Induction hobs have never been more popular, outshining the romance of gas hobs and the AGA with pure practicality. They are environmentally friendly, safer (especially around children), and easier to keep clean. Our partners at Rencraft estimate that 19 out of 20 bespoke kitchens they fit opt for induction. The vast majority of new buildings come with induction hobs, too.

The crowning feature of an induction hob is not just avoiding fossil fuels, but how it saves energy—by working at almost double the speed of traditional hobs. In 2021, Which? conducted a study where they compared how quickly a pot of water comes to a boil in a gas versus induction hob (The Guardian). The pot on the gas hob took 9.69 minutes; the induction pot took half that time at 4.81 minutes. If your pan is heat-responsive, an induction hob will allow it to really show off this talent.

However, most cookware, even if it is induction-compatible, cannot withstand that level of heat (and does not need to). An induction hob also makes quicker, more abrupt changes in a pan’s temperature, which could shock metal and cause it to warp. In addition to making a pan wobbly, warping will make a pan incompatible with an induction hob, as the bottom of a pan needs to be completely flat in order to respond to the hob’s electromagnetic force.

Warranties do not cover instances of misuse, including misuse on induction hobs. But follow these tips and your pans will stay shipshape.
De Buyer's Prima Matera range features induction-compatible copper pans; shop here.

1. Choose the Right Pans

This seems obvious, but it’s worth noting that not all pans are induction-compatible. Traditional copper pans, for example, or pans that have rounded bottoms (like some woks), as well as materials like aluminium and glass, are not compatible with induction.

If you’re opting for copper or stainless steel, look for induction-compatible copper pans and ferromagnetic AKA induction-friendly stainless steel. Most non-stick pans are made from aluminium, so look for induction-compatible non-stick cookware—and be extra careful when using them on induction, as high heat can damage the coating; never go above medium heat. Cast iron pans, as long as they are flat, are naturally induction-compatible, as are carbon steel and spun iron, but be careful with the latter two as they are not as thick as cast iron, and therefore more sensitive to temperature.

As a general rule, the thicker the construction—i.e. five-ply versus tri-ply—the more robust it will be against the heat of induction. But however robust a pan, it cannot outsmart physics, so the following rules should be followed no matter what induction-compatible pan you are using.

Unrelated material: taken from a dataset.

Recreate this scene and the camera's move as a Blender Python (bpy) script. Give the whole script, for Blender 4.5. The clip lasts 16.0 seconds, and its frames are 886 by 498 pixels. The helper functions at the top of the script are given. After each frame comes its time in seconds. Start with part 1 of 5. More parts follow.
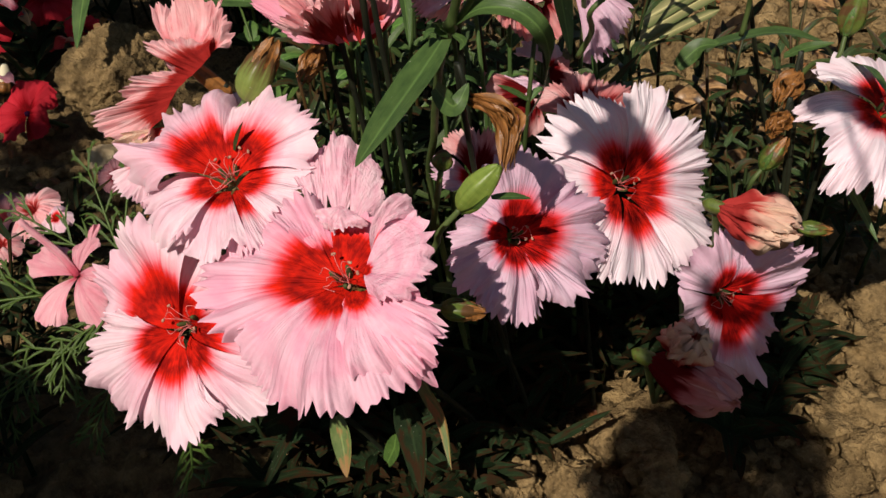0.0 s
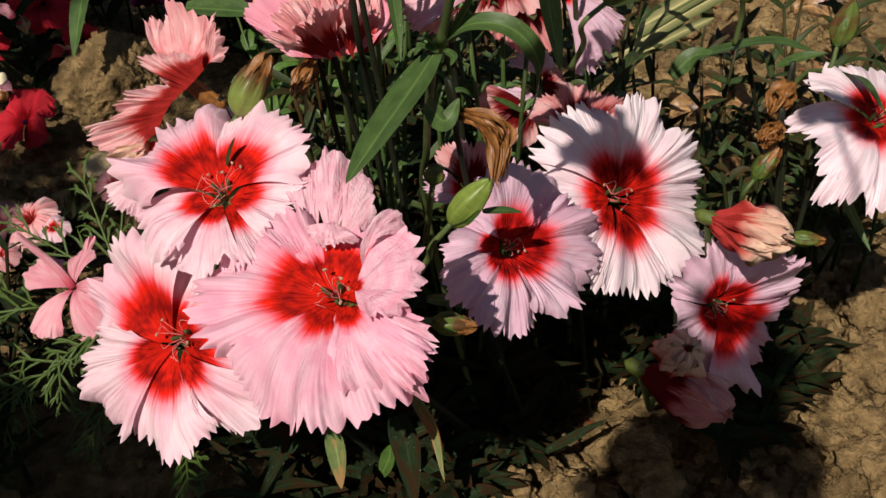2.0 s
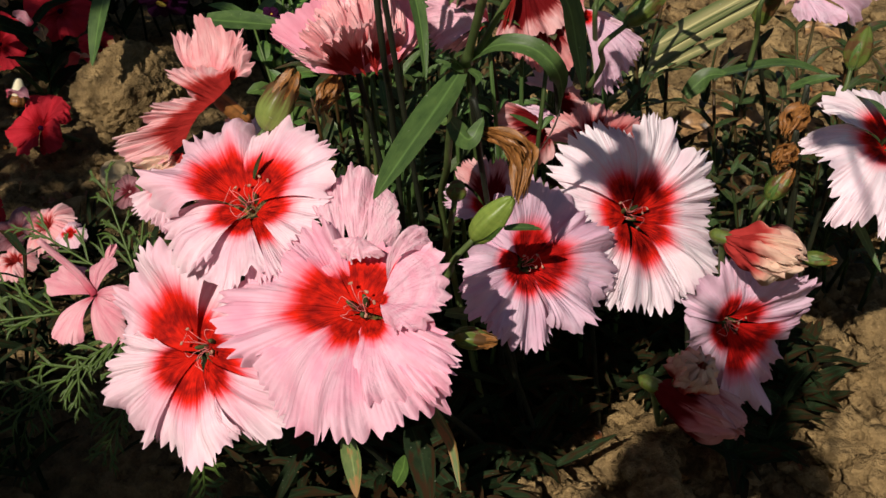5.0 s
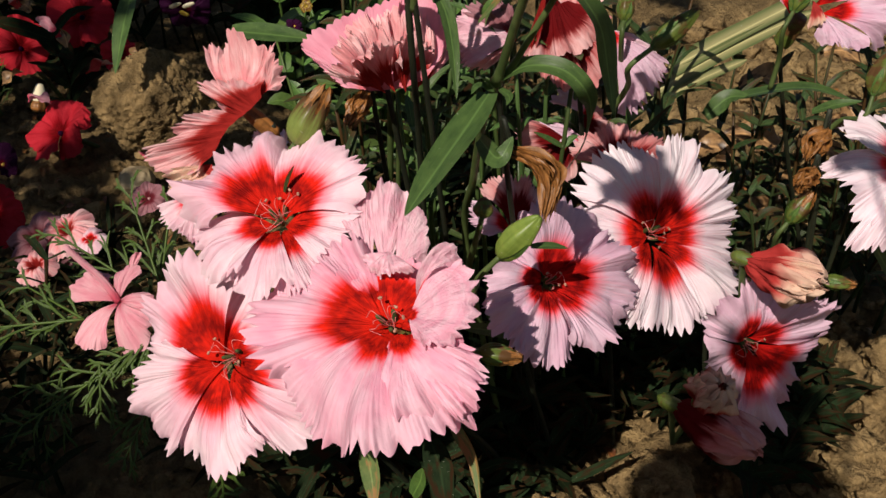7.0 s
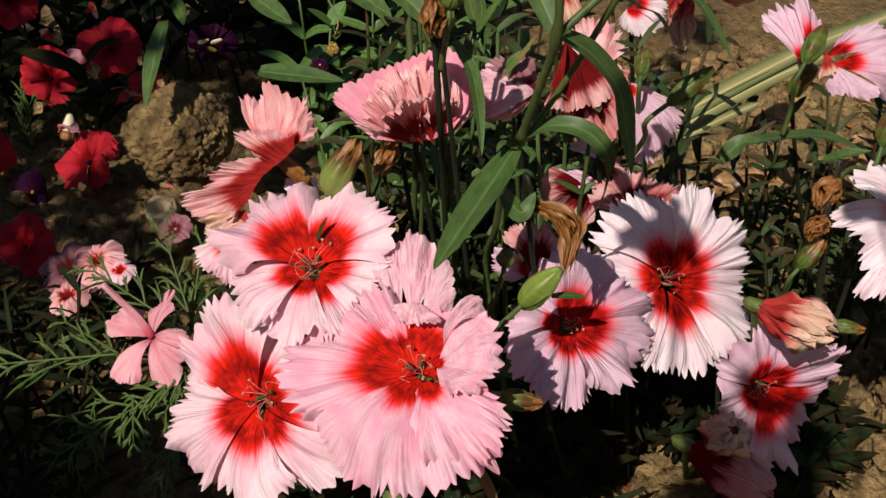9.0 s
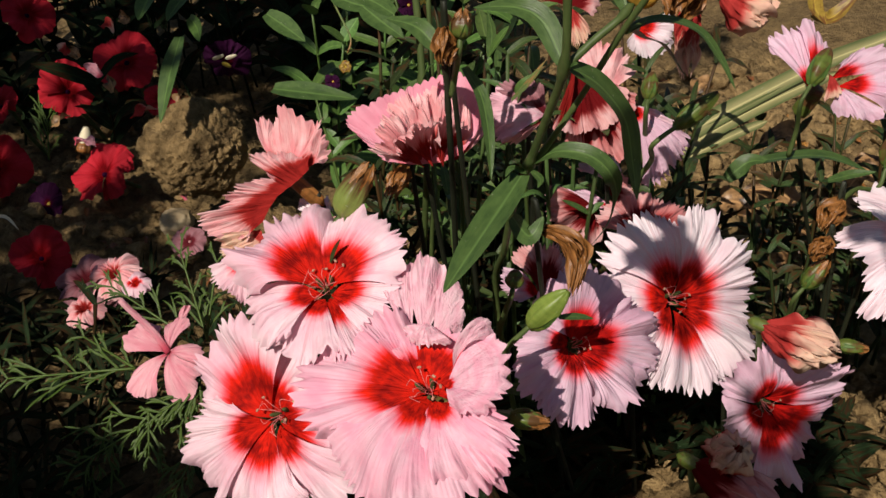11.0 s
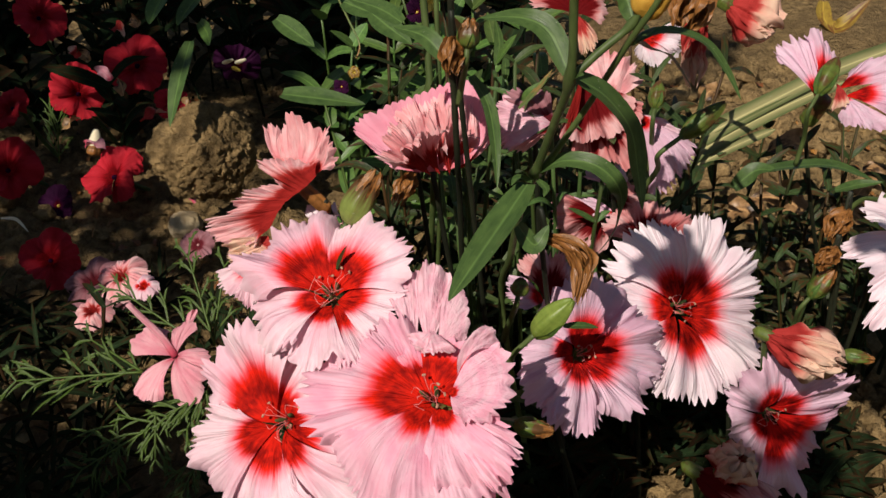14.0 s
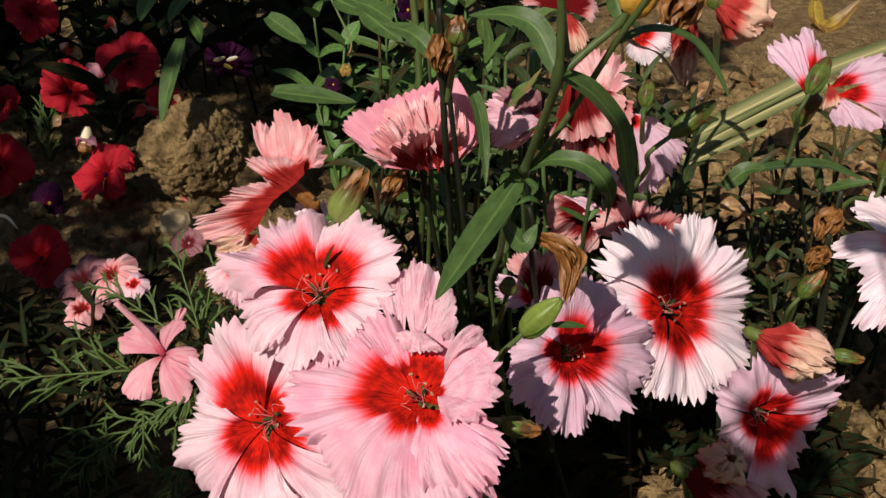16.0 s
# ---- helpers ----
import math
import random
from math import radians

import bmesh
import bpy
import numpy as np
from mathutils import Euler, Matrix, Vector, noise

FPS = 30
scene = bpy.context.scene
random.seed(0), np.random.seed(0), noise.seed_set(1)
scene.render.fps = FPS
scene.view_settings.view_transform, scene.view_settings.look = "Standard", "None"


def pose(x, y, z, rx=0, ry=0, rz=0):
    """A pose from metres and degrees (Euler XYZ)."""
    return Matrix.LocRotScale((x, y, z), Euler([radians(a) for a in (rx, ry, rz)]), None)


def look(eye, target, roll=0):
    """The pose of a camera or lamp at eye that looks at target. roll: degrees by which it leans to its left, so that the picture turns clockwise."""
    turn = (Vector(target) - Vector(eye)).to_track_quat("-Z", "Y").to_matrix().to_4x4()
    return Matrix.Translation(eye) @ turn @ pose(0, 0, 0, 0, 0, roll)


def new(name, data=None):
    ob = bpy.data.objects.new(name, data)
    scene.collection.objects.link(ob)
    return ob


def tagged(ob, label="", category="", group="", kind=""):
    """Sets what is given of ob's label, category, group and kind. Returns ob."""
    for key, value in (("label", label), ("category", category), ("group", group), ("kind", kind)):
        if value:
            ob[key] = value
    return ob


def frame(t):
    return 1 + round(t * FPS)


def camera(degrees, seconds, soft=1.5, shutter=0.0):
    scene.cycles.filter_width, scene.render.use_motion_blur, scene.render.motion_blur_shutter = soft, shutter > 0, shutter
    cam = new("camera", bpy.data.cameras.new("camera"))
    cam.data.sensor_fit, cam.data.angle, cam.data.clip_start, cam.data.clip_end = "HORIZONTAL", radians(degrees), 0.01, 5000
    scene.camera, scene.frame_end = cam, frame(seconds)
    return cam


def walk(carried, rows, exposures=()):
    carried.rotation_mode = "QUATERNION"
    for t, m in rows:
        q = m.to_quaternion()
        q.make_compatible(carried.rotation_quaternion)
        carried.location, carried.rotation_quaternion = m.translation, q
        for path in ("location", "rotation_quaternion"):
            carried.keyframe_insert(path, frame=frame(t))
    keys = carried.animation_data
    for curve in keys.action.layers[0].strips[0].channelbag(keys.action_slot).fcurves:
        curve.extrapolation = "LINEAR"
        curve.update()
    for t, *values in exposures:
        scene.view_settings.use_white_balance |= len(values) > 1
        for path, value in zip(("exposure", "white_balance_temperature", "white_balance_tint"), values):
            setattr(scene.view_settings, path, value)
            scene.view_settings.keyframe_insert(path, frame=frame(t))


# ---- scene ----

2. Don’t Use the Boost Function

Since an induction hob delivers heat much more powerfully than others, the boost function is rarely needed. There is one exception where it is okay to use boost: When you are bringing a large pot of water to a boil, like for pasta. In that case, make sure to reduce the heat once a boil has been reached.
Once your food reaches optimal temperature (i.e. this beautifully seared steak), reduce the heat to low-medium.

3. Be Careful with High Heat

When cooking with any heat over 5, reduce the temperature as soon as your food looks like it has reached optimal temperature. For example, if chicken has browned or a pancake releases from the surface, you can turn the temperature down. This regulation of temperature comes intuitively to chefs and seasoned cooks, as it stops food from overcooking. In the case of induction cooking, it could save your pan from warping. According to Mauviel, the maximum heat you need to go on an induction hob is 7.

4. Heat Oil or Fat on Low

When adding oil or fat to a pan at the start of cooking a dish, never—and we mean never—do it over high heat. This is true for all pans, but since an induction hob is especially powerful, it’s crucial not to overheat oil and fat. Oil will burn onto the surface of pans, which takes time and effort to clean. It will also make your smoke alarm go off, so really, this is in your favour. Heat oil over low to medium heat, wait up to two minutes, then cook to your heart’s content (and pretend like the ‘boost’ function doesn't exist).

5. Avoid Heating an Empty Pan

Heating an empty pan is the main culprit of warped pans and damage to non-stick coating. To avoid this, add a layer of oil (never above medium heat!) and wait for it to heat up before adding food. A good way to tell when oil is ready to cook is by swirling it around the pan—if you see lines dragging here and there, like what happens when you swirl wine around a glass, it’s ready for food. If you’re using a non-stick pan and want to avoid oil, add a splash of water until it evaporates, then add food.